**Task goal:**
Skip all pictures, then print the remaining material exactly.

**Supplied data:**
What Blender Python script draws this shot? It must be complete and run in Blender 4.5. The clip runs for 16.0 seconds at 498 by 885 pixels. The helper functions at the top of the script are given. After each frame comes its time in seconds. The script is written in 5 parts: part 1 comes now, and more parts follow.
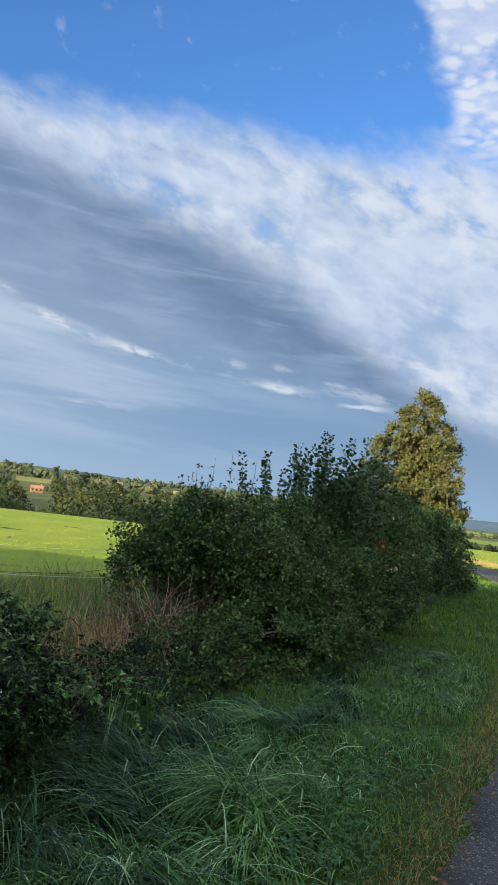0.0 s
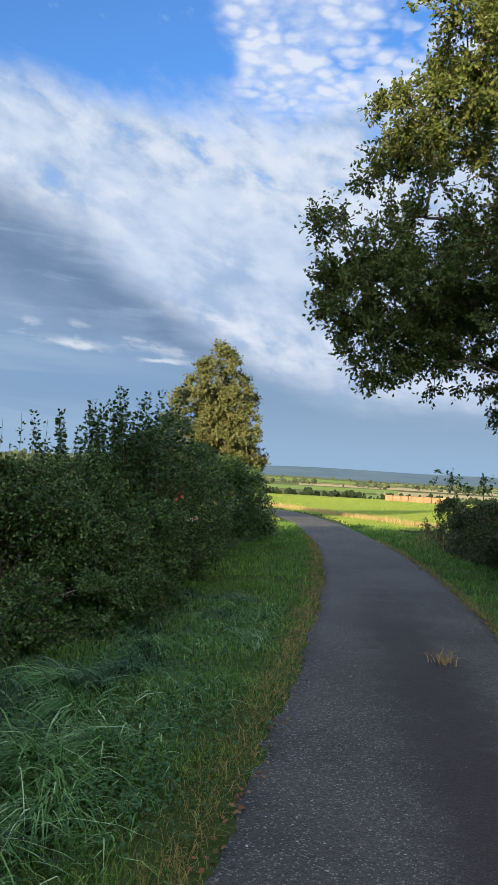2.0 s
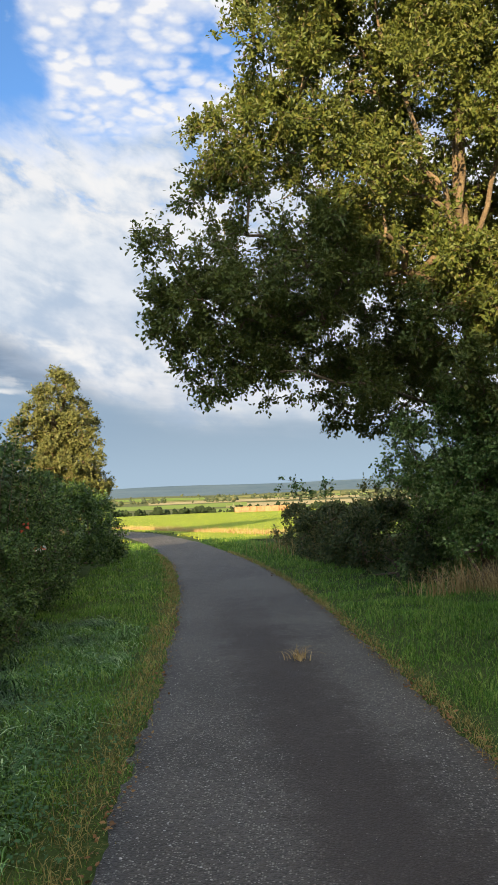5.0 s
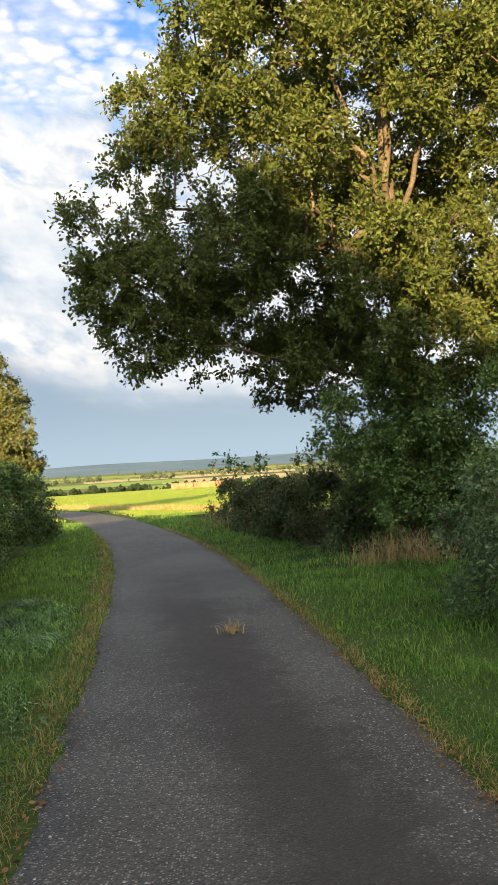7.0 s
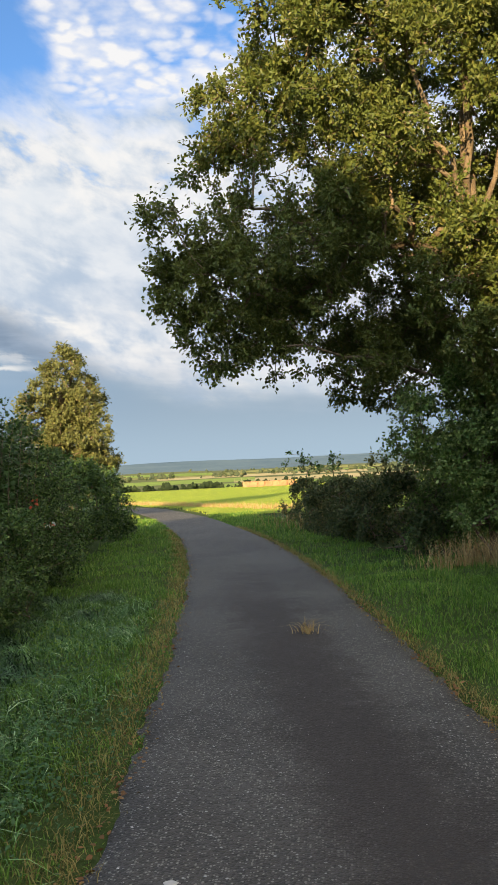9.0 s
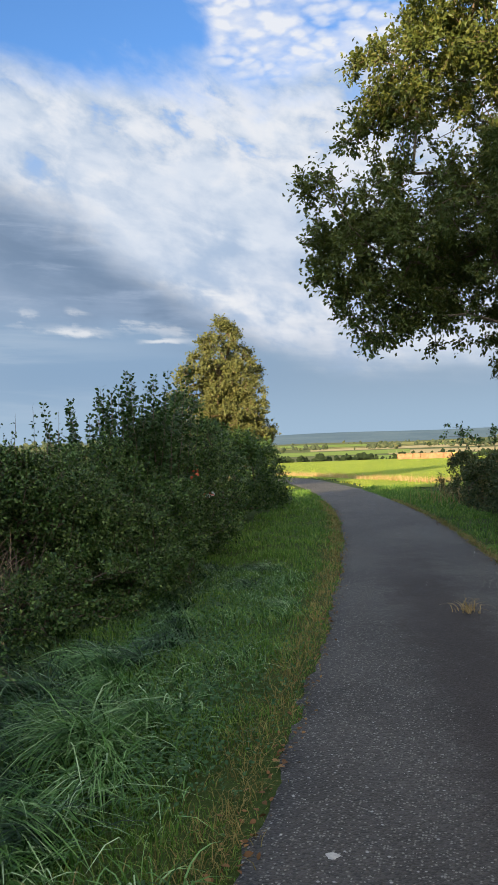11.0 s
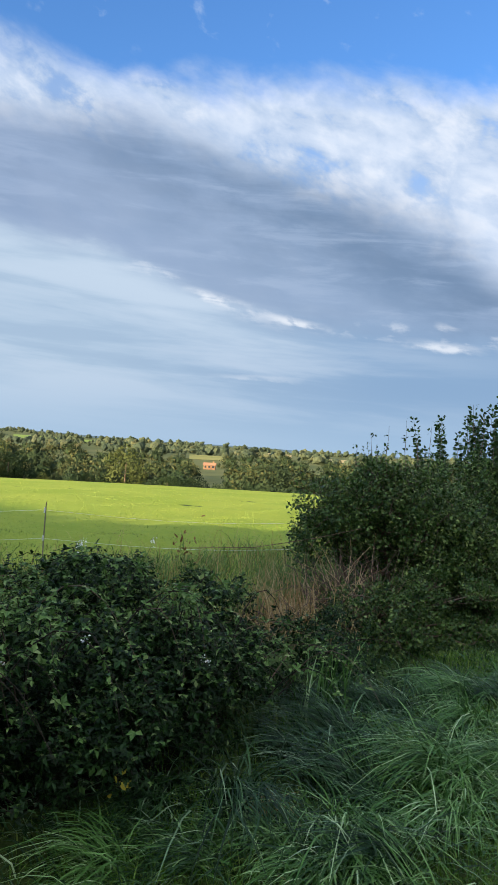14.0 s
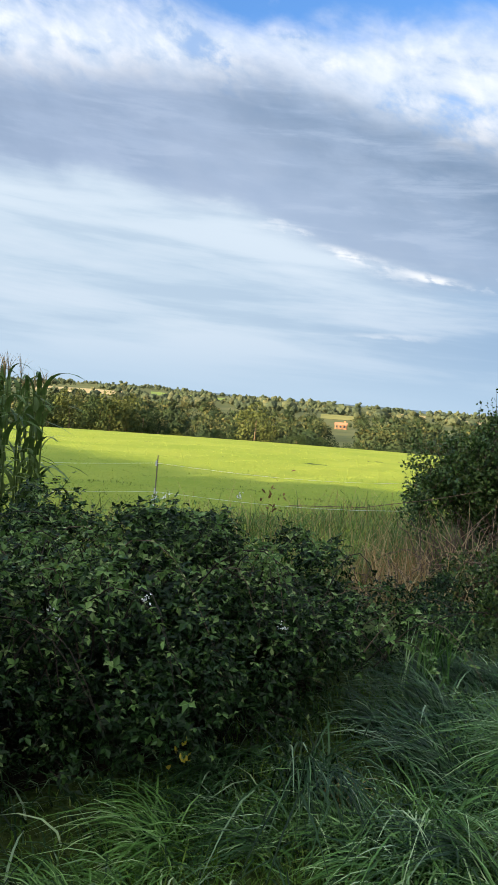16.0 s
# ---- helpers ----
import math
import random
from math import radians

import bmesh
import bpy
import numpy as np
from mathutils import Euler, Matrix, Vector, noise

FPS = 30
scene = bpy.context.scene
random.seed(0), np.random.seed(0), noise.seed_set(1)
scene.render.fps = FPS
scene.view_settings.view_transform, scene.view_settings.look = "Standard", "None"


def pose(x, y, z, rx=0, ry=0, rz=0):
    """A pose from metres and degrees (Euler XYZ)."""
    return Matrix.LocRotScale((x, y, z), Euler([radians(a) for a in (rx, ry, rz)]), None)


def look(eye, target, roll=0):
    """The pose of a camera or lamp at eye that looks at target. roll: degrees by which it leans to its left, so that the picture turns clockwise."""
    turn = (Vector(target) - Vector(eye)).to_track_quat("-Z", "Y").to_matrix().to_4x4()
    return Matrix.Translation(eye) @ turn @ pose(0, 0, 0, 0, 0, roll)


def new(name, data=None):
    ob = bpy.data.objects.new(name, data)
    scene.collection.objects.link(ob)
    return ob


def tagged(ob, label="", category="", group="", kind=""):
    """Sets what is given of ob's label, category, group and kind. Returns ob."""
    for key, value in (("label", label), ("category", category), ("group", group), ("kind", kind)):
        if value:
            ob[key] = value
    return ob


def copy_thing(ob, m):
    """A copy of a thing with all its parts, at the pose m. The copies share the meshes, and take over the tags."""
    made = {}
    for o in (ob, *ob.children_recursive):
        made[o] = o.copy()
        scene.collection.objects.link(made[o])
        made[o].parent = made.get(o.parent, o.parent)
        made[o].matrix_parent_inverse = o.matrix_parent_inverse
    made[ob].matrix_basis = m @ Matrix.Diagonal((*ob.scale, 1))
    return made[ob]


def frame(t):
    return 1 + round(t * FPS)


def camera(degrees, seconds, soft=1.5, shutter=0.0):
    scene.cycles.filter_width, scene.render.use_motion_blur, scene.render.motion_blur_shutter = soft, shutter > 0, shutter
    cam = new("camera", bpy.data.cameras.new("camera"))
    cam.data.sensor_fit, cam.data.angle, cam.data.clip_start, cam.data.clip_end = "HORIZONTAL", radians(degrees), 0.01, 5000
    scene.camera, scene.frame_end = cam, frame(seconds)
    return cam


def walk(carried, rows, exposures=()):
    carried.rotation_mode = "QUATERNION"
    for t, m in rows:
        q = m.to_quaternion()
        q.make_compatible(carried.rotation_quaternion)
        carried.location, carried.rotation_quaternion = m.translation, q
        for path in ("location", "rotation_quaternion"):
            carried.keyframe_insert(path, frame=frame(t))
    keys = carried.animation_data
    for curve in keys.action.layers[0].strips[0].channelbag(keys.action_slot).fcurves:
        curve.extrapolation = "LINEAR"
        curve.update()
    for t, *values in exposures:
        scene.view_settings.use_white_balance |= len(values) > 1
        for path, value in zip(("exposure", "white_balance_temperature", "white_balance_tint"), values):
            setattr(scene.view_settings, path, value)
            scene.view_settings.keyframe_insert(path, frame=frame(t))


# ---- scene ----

**Task result:**
What Blender Python script draws this shot? It must be complete and run in Blender 4.5. The clip runs for 16.0 seconds at 498 by 885 pixels. The helper functions at the top of the script are given. After each frame comes its time in seconds. The script is written in 5 parts: part 1 comes now, and more parts follow.
0.0 s
2.0 s
5.0 s
7.0 s
9.0 s
11.0 s
14.0 s
16.0 s
# ---- helpers ----
import math
import random
from math import radians

import bmesh
import bpy
import numpy as np
from mathutils import Euler, Matrix, Vector, noise

FPS = 30
scene = bpy.context.scene
random.seed(0), np.random.seed(0), noise.seed_set(1)
scene.render.fps = FPS
scene.view_settings.view_transform, scene.view_settings.look = "Standard", "None"


def pose(x, y, z, rx=0, ry=0, rz=0):
    """A pose from metres and degrees (Euler XYZ)."""
    return Matrix.LocRotScale((x, y, z), Euler([radians(a) for a in (rx, ry, rz)]), None)


def look(eye, target, roll=0):
    """The pose of a camera or lamp at eye that looks at target. roll: degrees by which it leans to its left, so that the picture turns clockwise."""
    turn = (Vector(target) - Vector(eye)).to_track_quat("-Z", "Y").to_matrix().to_4x4()
    return Matrix.Translation(eye) @ turn @ pose(0, 0, 0, 0, 0, roll)


def new(name, data=None):
    ob = bpy.data.objects.new(name, data)
    scene.collection.objects.link(ob)
    return ob


def tagged(ob, label="", category="", group="", kind=""):
    """Sets what is given of ob's label, category, group and kind. Returns ob."""
    for key, value in (("label", label), ("category", category), ("group", group), ("kind", kind)):
        if value:
            ob[key] = value
    return ob


def copy_thing(ob, m):
    """A copy of a thing with all its parts, at the pose m. The copies share the meshes, and take over the tags."""
    made = {}
    for o in (ob, *ob.children_recursive):
        made[o] = o.copy()
        scene.collection.objects.link(made[o])
        made[o].parent = made.get(o.parent, o.parent)
        made[o].matrix_parent_inverse = o.matrix_parent_inverse
    made[ob].matrix_basis = m @ Matrix.Diagonal((*ob.scale, 1))
    return made[ob]


def frame(t):
    return 1 + round(t * FPS)


def camera(degrees, seconds, soft=1.5, shutter=0.0):
    scene.cycles.filter_width, scene.render.use_motion_blur, scene.render.motion_blur_shutter = soft, shutter > 0, shutter
    cam = new("camera", bpy.data.cameras.new("camera"))
    cam.data.sensor_fit, cam.data.angle, cam.data.clip_start, cam.data.clip_end = "HORIZONTAL", radians(degrees), 0.01, 5000
    scene.camera, scene.frame_end = cam, frame(seconds)
    return cam


def walk(carried, rows, exposures=()):
    carried.rotation_mode = "QUATERNION"
    for t, m in rows:
        q = m.to_quaternion()
        q.make_compatible(carried.rotation_quaternion)
        carried.location, carried.rotation_quaternion = m.translation, q
        for path in ("location", "rotation_quaternion"):
            carried.keyframe_insert(path, frame=frame(t))
    keys = carried.animation_data
    for curve in keys.action.layers[0].strips[0].channelbag(keys.action_slot).fcurves:
        curve.extrapolation = "LINEAR"
        curve.update()
    for t, *values in exposures:
        scene.view_settings.use_white_balance |= len(values) > 1
        for path, value in zip(("exposure", "white_balance_temperature", "white_balance_tint"), values):
            setattr(scene.view_settings, path, value)
            scene.view_settings.keyframe_insert(path, frame=frame(t))


# ---- scene ----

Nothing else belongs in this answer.